7 Haziran milletvekili seçimlerinden sonra kurulacak yeni hükümet için 14 maddelikkoalisyon ilkelerini ortaya koyan CHP,MHP'den umduğunu bulamayınca yeni arayışlara girmeye başladı.
MHP'nin HDP'li bütün seçeneklere kapısını kapatması, CHP'nin yüzde 60'lık muhalefet blokuyla koalisyon seçeneklerini rafa kaldırdı. Yeni durum karşısında CHP'de, iki seçenek öne çıkmaya başladı.
CHP'de bazı yöneticiler, tabandan da gelen talep doğrultusunda, “Madem MHP muhalefetle koalisyona sıcak bakmıyor, o zaman en iyi bildiğimizi yapalım, yine muhalefette kalalım” görüşünü seslendirmeye başladı. CHP'de bazı yöneticiler ise “Tabanımız karşı ama toplum AK Parti ile koalisyona sıcak bakıyor. Türkiye'de kutuplaşmanın önlenmesi ve güçlü iktidar seçeneği için ilkelerimizi kabul etmesi durumunda AK Parti ile koalisyon seçeneğini denemeliyiz” görüşünde.
3 ŞART ÖNE ÇIKTI
CHP'de olası bir AK Parti ile koalisyon için öne çıkan ön şartlar şöyle sıralanıyor:
14 İLKE KABUL EDİLSİN: CHP, 14 maddelik koalisyon ilkelerinin kabul edilmesini AK Partili koalisyon için ön şart olarak öne sürüyor.
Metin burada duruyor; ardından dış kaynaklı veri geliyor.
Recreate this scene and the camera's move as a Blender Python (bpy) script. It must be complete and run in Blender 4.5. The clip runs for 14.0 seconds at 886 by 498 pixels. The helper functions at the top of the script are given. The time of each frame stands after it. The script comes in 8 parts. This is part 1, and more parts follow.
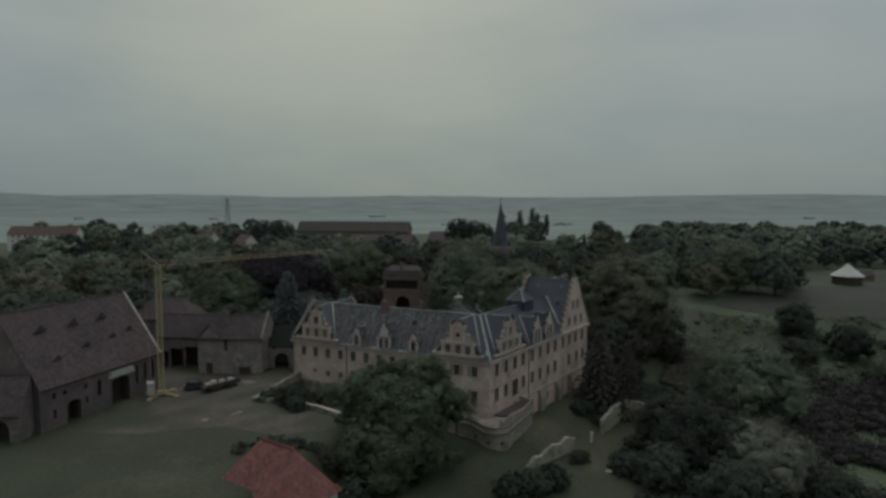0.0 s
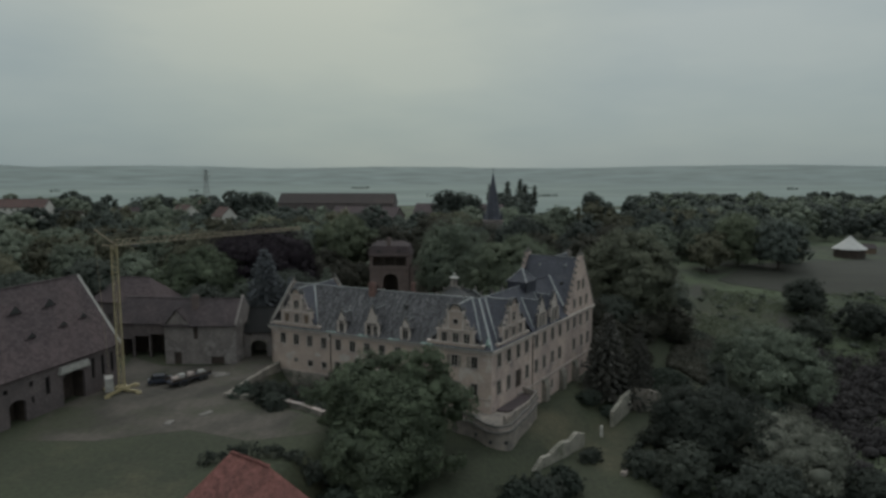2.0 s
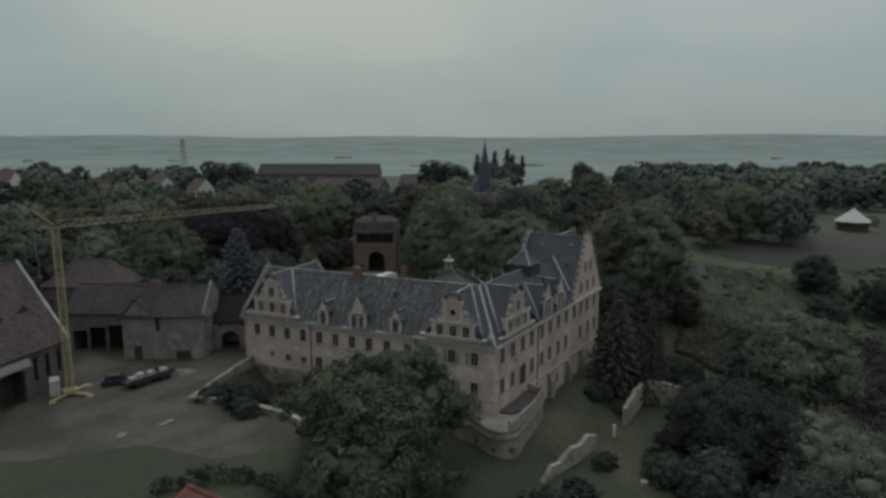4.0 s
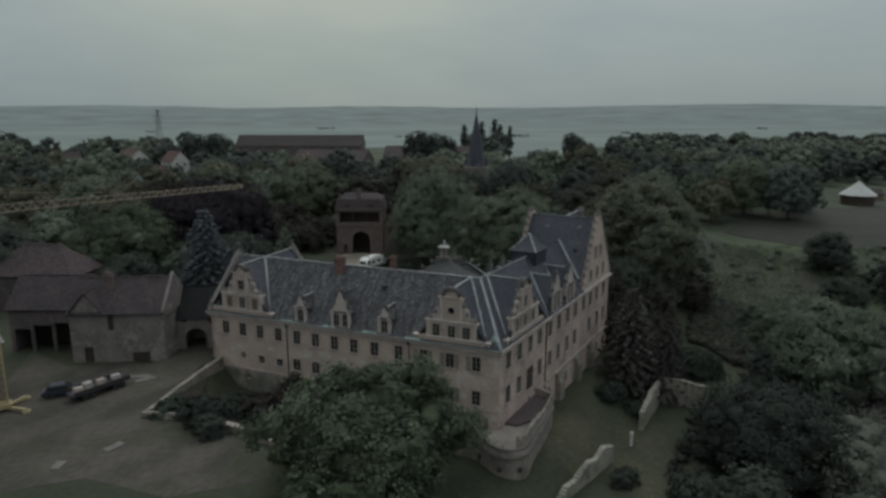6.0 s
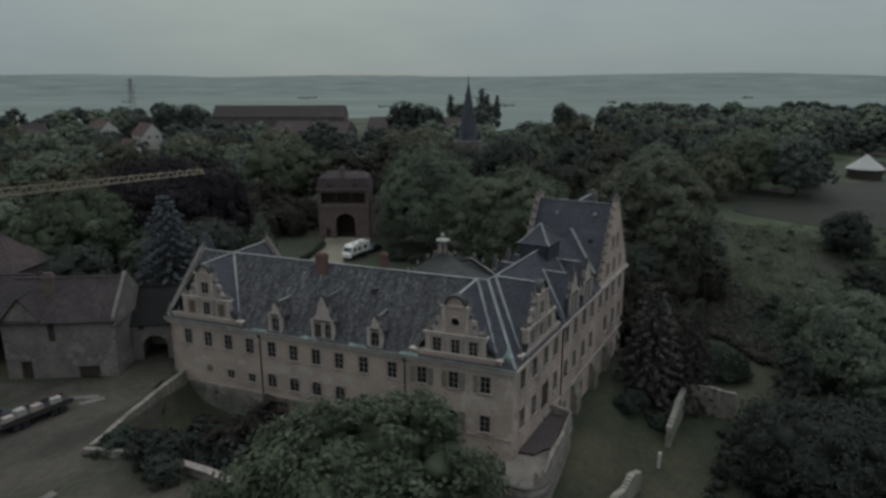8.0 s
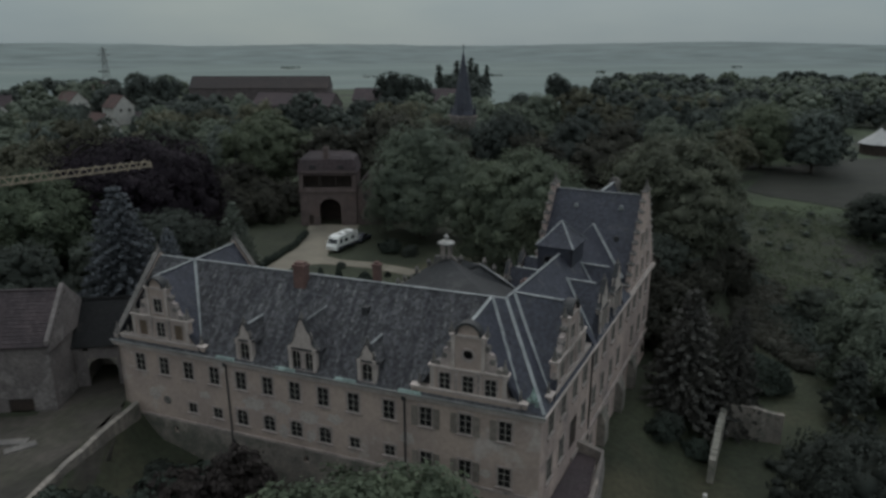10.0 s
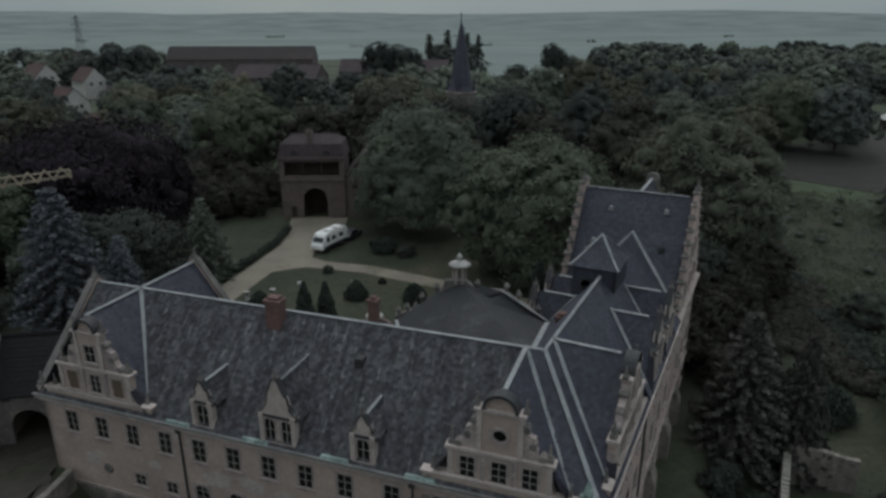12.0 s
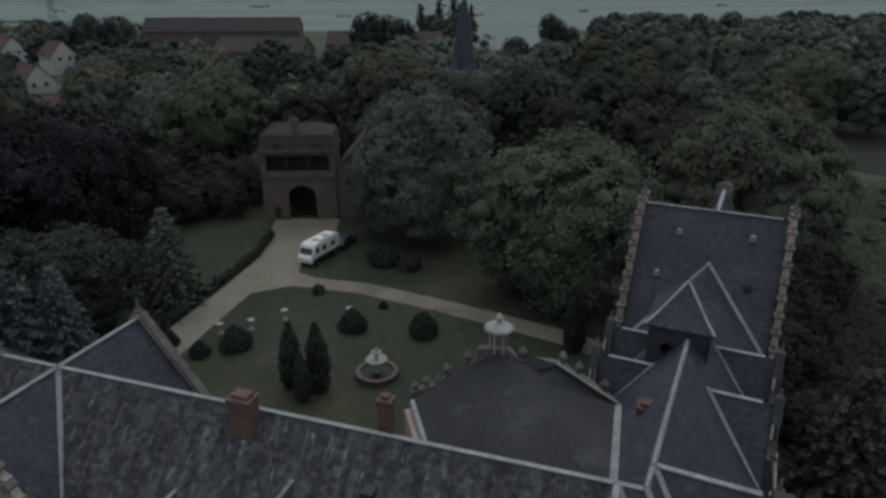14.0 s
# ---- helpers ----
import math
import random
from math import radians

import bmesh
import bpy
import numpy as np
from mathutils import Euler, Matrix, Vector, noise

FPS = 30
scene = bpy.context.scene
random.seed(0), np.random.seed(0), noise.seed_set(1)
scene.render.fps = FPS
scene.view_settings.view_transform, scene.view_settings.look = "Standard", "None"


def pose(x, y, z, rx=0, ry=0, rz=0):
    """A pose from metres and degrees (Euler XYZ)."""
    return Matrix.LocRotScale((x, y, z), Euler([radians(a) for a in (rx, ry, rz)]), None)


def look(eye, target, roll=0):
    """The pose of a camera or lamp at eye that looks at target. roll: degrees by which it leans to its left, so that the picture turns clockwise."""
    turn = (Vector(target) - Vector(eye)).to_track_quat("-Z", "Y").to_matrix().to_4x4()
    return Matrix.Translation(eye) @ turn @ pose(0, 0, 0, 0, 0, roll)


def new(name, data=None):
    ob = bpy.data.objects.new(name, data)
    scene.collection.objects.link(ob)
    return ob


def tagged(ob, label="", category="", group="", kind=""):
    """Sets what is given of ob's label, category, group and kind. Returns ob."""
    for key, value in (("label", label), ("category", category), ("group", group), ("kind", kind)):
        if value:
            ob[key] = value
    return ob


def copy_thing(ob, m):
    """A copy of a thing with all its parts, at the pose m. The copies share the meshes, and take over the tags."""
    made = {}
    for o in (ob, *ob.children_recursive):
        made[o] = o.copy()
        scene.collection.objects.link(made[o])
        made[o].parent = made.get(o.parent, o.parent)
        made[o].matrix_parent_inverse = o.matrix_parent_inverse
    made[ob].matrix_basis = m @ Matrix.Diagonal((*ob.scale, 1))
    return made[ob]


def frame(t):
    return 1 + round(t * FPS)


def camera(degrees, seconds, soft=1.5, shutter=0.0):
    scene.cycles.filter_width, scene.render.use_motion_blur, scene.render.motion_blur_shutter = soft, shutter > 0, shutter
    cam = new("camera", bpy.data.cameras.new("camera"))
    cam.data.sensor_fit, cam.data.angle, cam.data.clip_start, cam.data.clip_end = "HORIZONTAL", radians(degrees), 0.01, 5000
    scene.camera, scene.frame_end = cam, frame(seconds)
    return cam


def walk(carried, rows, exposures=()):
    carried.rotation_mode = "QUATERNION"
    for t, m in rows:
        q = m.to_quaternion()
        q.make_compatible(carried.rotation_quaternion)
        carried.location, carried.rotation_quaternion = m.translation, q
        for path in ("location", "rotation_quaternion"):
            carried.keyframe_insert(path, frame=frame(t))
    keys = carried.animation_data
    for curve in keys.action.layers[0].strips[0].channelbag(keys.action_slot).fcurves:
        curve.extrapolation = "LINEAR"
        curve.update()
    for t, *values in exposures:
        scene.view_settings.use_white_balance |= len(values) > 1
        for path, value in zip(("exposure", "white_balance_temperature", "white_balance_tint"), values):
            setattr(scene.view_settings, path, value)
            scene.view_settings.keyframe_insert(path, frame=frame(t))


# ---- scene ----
cam = camera(66.9, 14.0, soft=3.0)
METRES, EYE, TILT, LEAN, TURN = 100.0, 35.0, -4.3, 0.0, 0.0
ROWS = [
    (0.0, 0.0, 0.0, 0.0, -0.0, 0.0, -0.0),
    (0.5, -0.005, 0.0329, 0.0014, -0.32, -0.57, 0.04),
    (1.0, -0.0097, 0.0664, 0.0037, -0.67, -1.2, 0.08),
    (1.5, -0.0139, 0.0991, 0.0057, -1.02, -1.8, 0.13),
    (2.0, -0.0181, 0.1327, 0.0081, -1.37, -2.46, 0.18),
    (2.5, -0.0219, 0.1663, 0.0108, -1.73, -3.11, 0.19),
    (3.0, -0.025, 0.2, 0.0131, -2.08, -3.74, 0.24),
    (5.5, -0.0363, 0.368, 0.0238, -3.74, -6.89, 0.4),
    (6.0, -0.0379, 0.401, 0.026, -4.09, -7.49, 0.45),
    (6.5, -0.0399, 0.4343, 0.0285, -4.44, -8.12, 0.47),
    (7.0, -0.0419, 0.4681, 0.0313, -4.79, -8.75, 0.51),
    (7.5, -0.044, 0.503, 0.0341, -5.14, -9.39, 0.55),
    (8.0, -0.0458, 0.5387, 0.0369, -5.49, -10.02, 0.57),
    (10.5, -0.0504, 0.718, 0.0499, -6.93, -13.1, 0.65),
    (11.0, -0.0508, 0.7553, 0.0527, -7.19, -13.71, 0.67),
    (11.5, -0.0512, 0.7939, 0.0554, -7.46, -14.32, 0.68),
    (12.0, -0.0518, 0.8324, 0.0582, -7.69, -14.94, 0.69),
    (12.5, -0.053, 0.8724, 0.0611, -7.95, -15.55, 0.7),
    (13.0, -0.0541, 0.9125, 0.0637, -8.19, -16.13, 0.74),
    (13.5, -0.0555, 0.954, 0.0663, -8.43, -16.71, 0.77),
    (14.0, -0.0562, 0.9952, 0.0693, -8.65, -17.29, 0.79),
]
walk(cam, [(t, pose(0, 0, EYE, TILT, LEAN, TURN) @ pose(METRES * x, METRES * y, METRES * z, 90 + pitch, roll, yaw)) for t, x, y, z, yaw, pitch, roll in ROWS],
     exposures=[(0.0, -0.17, 6500, 11), (0.5, 0.12, 6480, 11), (1.2, 0.16, 6450, 11), (6.0, 0.08, 6350, 12), (10.0, -0.02, 6200, 14), (12.0, -0.02, 6150, 15), (14.0, -0.2, 6100, 16)])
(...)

DÖNÜŞÜMLÜ SİSTEM: CHP'nin AK Parti ile koalisyonda olmazsa olmazlarının ikinci sırasında “dönüşümlü Başbakanlık” ve “dönüşümlü Meclis Başkanlığı” seçenekleri de yer alıyor. Buna göre ilk 2 yıl Başbakan Kemal Kılıçdaroğlu olacak, aynı dönemde Meclis Başkanlığı AK Parti'ye bırakılacak. İzleyen 2 yılda Başbakanlık AK Parti'ye, Meclis Başkanlığı CHP'ye bırakılacak. Böylece hem hükümette hem de Meclis'te “dönüşümlü ortaklık modeli” hayata geçirilecek.
KABİNEDE EŞİT TEMSİL: CHP'nin AK Parti ile ortaklık için öne sürdüğü ön şartlar arasında kabinedeki bakanlık dağılımının iki parti arasında eşit paylaştırılması da yer alıyor. CHP; Milli Eğitim, Adalet, Maliye Bakanlığı'nı da istiyor.
CHP'Lİ TOPRAK: ÜMİTSİZ DEĞİLİM
Meclis'te kaydını yaptıran CHP İstanbul Milletvekili Erdoğan Toprak, olası koalisyon seçenekleri konusunda ümitsiz olmadığını ifade etti. Geçmişteki koalisyonları anımsatan Toprak, “1995 yılında bu parlamentoya geldiğimde gene böyle çok partili bir tablo vardı. O süreçte de bazı çevreler, parlamenterler gelir gelmez ‘Buradan hükümet çıkmaz, erken seçim olur' demişlerdi. 95'te de 99'da da bu tabloları yaşadık ve orada çok başarılı iktidarlar çıktı” dedi.